If there were two entities like you describe, the only way one of them could be defined as "good" would be if there were some sort of higher entity that determined "good" and "evil"; in order to determine such a thing, he/she/it would have to supsersede the powerful entity in power (at least in order to be in a position to judge), even if he/she/it for some reason by nature could not exercise power in any human sense over the powerful entity. *That* entity would be God, and I would serve that entity *through* the good, weak entity.

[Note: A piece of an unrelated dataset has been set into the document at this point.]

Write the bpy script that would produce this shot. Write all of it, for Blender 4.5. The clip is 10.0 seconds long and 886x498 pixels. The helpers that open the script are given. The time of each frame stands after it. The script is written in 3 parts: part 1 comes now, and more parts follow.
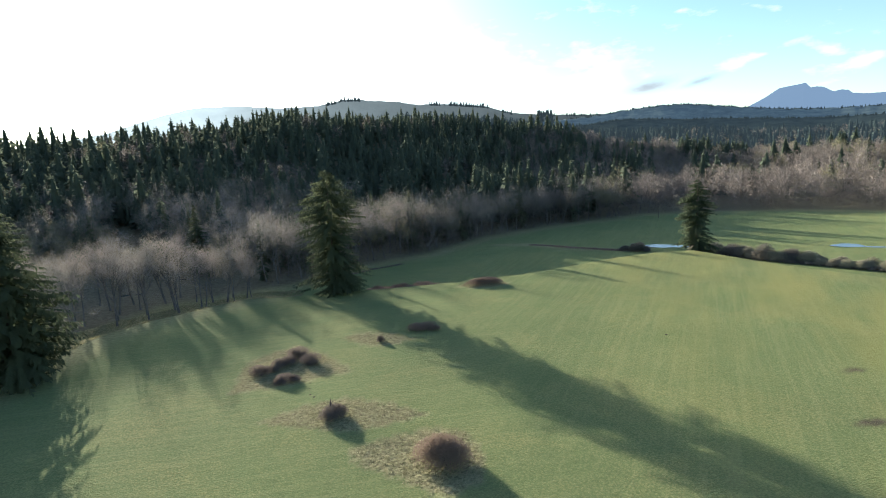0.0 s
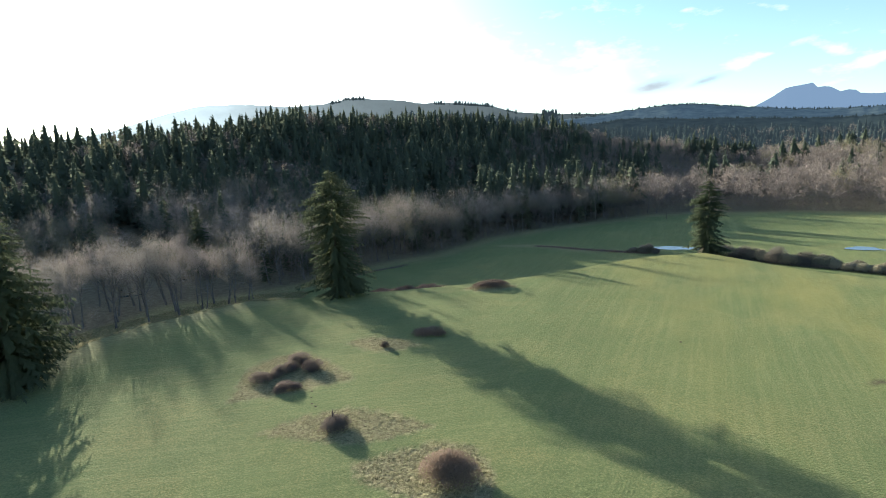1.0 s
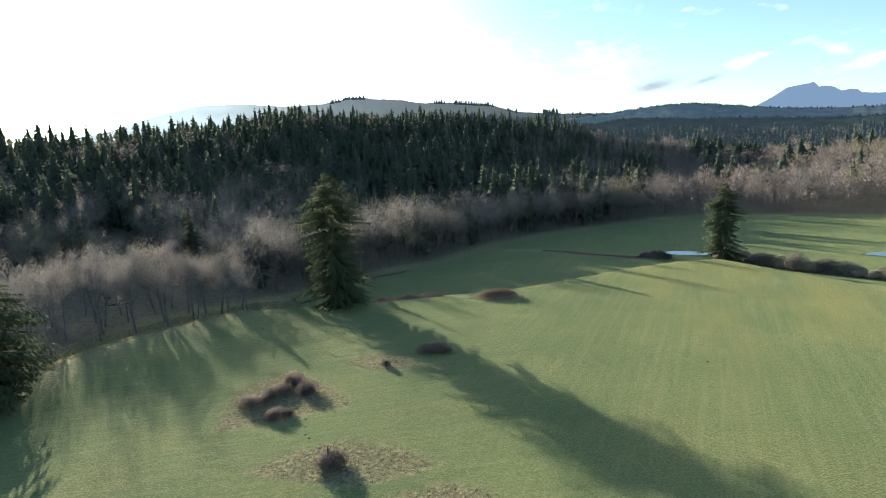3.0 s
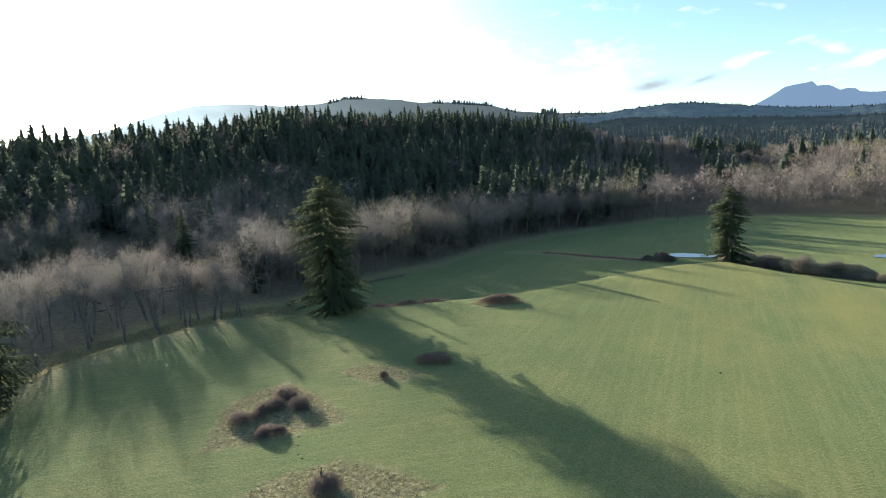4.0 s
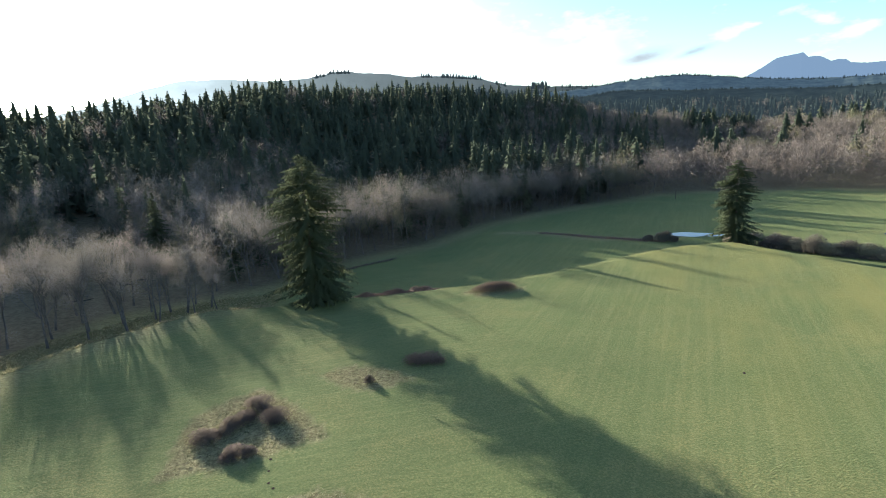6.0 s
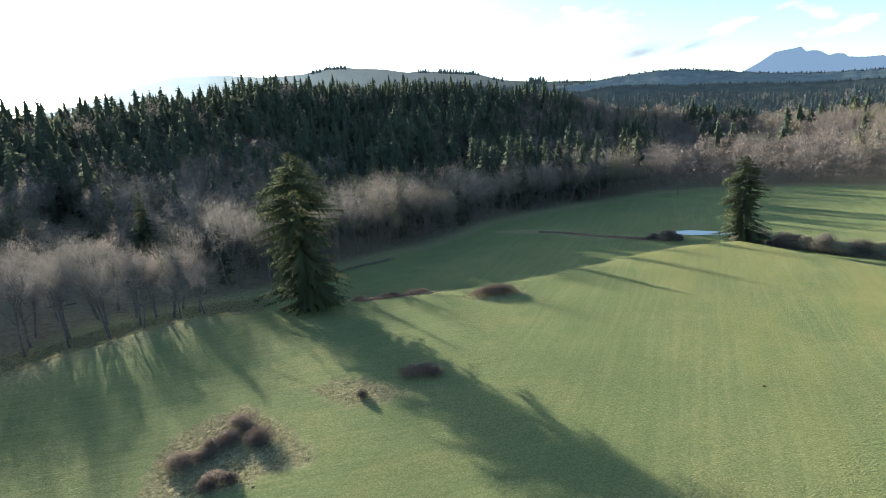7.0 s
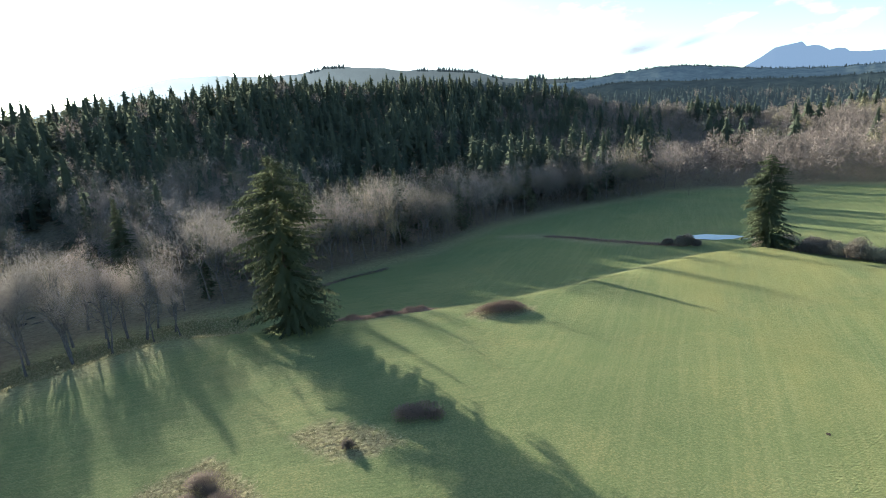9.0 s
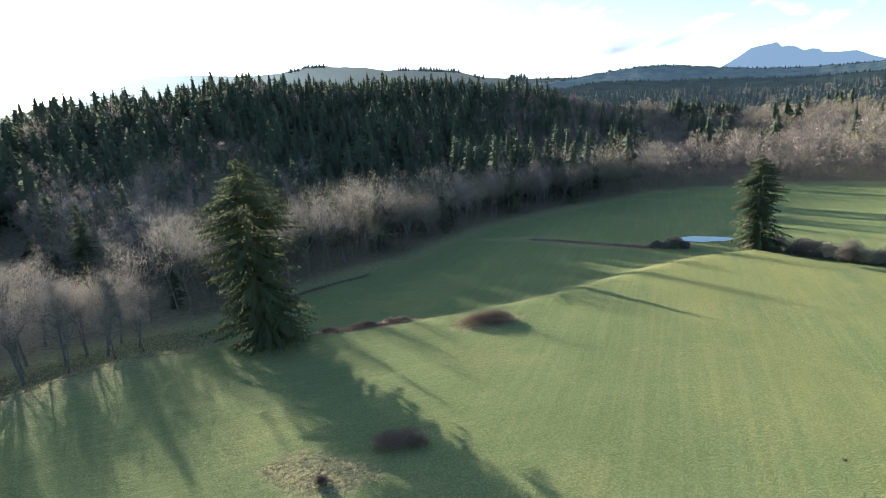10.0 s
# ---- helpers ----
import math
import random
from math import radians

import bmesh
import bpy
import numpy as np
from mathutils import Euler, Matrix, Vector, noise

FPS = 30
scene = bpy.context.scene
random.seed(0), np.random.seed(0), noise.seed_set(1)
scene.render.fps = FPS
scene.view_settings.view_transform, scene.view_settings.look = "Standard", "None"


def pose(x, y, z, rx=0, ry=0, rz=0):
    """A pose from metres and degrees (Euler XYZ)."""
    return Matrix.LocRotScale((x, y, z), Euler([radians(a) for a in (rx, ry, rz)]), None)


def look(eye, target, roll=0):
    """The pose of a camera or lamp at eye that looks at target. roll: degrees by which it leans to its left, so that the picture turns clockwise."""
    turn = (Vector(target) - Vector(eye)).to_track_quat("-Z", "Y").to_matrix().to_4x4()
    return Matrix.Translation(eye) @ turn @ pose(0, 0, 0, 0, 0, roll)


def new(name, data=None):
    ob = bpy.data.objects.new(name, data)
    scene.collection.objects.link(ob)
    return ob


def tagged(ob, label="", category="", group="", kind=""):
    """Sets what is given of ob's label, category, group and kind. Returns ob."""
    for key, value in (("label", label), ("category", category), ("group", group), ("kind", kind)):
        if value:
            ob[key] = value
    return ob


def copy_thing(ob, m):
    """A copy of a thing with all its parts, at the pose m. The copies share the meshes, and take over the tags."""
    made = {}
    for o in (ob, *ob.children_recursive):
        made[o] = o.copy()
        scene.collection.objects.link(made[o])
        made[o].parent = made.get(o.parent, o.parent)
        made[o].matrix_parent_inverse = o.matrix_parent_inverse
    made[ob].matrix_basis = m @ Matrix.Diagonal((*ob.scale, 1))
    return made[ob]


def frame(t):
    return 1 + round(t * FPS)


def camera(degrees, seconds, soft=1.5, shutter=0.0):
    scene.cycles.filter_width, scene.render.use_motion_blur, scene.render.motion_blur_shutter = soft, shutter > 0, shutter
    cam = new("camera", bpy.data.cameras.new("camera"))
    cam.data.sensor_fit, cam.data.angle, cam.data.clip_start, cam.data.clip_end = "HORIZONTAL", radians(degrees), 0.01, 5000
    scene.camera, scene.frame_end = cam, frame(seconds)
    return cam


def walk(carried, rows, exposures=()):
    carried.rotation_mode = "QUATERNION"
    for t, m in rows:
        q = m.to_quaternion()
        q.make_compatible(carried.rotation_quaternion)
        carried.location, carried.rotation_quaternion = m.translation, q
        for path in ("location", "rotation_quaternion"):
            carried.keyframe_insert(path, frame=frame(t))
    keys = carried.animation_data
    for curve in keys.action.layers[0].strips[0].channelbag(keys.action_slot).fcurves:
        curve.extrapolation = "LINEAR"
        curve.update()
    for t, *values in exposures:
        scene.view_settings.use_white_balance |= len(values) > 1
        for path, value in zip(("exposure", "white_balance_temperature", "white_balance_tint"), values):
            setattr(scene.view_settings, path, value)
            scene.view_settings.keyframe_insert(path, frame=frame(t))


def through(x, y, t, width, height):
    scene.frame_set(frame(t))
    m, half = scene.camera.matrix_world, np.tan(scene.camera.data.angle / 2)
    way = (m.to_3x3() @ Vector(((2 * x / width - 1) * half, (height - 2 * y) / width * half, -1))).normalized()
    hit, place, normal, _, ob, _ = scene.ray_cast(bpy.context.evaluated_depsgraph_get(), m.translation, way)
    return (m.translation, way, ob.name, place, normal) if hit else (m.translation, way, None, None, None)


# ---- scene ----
cam = camera(78.5, 10.0, soft=0.9)
PATH = [
    (0, (3.34, -0.746, 45.006), (3.402, 1.224, 44.67), -3.2),
    (0.5, (3.107, 1.383, 45.111), (3.161, 3.353, 44.773), -3.1),
    (1, (2.836, 3.655, 45.282), (2.884, 5.625, 44.943), -3.0),
    (1.5, (2.527, 6.166, 45.5), (2.574, 8.136, 45.16), -3.0),
    (2, (2.26, 8.792, 45.71), (2.307, 10.762, 45.369), -3.0),
    (2.5, (2.063, 11.421, 45.91), (2.11, 13.392, 45.57), -3.0),
    (4, (1.807, 19.516, 46.624), (1.86, 21.486, 46.282), -3.1),
    (4.5, (1.78, 22.534, 46.731), (1.84, 24.503, 46.388), -3.2),
    (5, (1.898, 25.827, 46.788), (1.968, 27.792, 46.423), -3.4),
    (5.5, (2.093, 29.331, 46.78), (2.17, 31.288, 46.376), -3.5),
    (7, (2.795, 40.194, 46.795), (2.883, 42.142, 46.35), -3.8),
    (7.5, (3.028, 44.018, 46.811), (3.118, 45.965, 46.365), -3.9),
    (8, (3.32, 47.928, 46.844), (3.408, 49.875, 46.396), -4.1),
    (8.5, (3.621, 51.885, 46.87), (3.709, 53.833, 46.421), -4.3),
    (9, (3.929, 55.829, 46.896), (4.015, 57.776, 46.446), -4.3),
    (9.5, (4.197, 59.75, 46.906), (4.279, 61.697, 46.456), -4.4),
    (10, (4.584, 63.671, 46.941), (4.732, 65.613, 46.486), -4.4),
]
walk(cam, [(t, look(eye, target, roll)) for t, eye, target, roll in PATH],
     exposures=[(0.0, 1.66), (5.0, 1.60), (7.5, 1.84), (10.0, 1.90)])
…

Interestingly, the situation does parallel something we see in real life. Look at the temptations of Jesus in the desert, the choice before him: Satan, undeniably evil but seemingly powerful and active; God, undeniably good but seemingly silent and passive. Jesus had enough faith in the power of right over wrong, by the very definitions of right and wrong, to follow God; I hope I also would. I think a faith in God based solely on an experience of his power is a dangerous thing; it's a shallow one and easy to shake. "A wicked and perverse generation asks for a sign." "Do not put your God to the test."

> > > > I believe God is a rational God and that he loves us enough to make his Word comprehensible to us to the extent necessary for us to live godly lives, and so I refused to give up trying to reconcile "turn the other cheek" with "eye for an eye".
>
> Mercy and Justice, in their proper balance, is a big topic.
>

They're the two major, paradoxical elements of the same God.

I still hold that they're both facets of the higher truth known as Love, and that it's our limited POVs that make them seem to be in opposition to each other. (A loving God could not abandon the innocents to the criminals's predation; nor could he abandon the criminals to the innocents' vengeance. Especially when the criminals and innocents happen to be the same group.)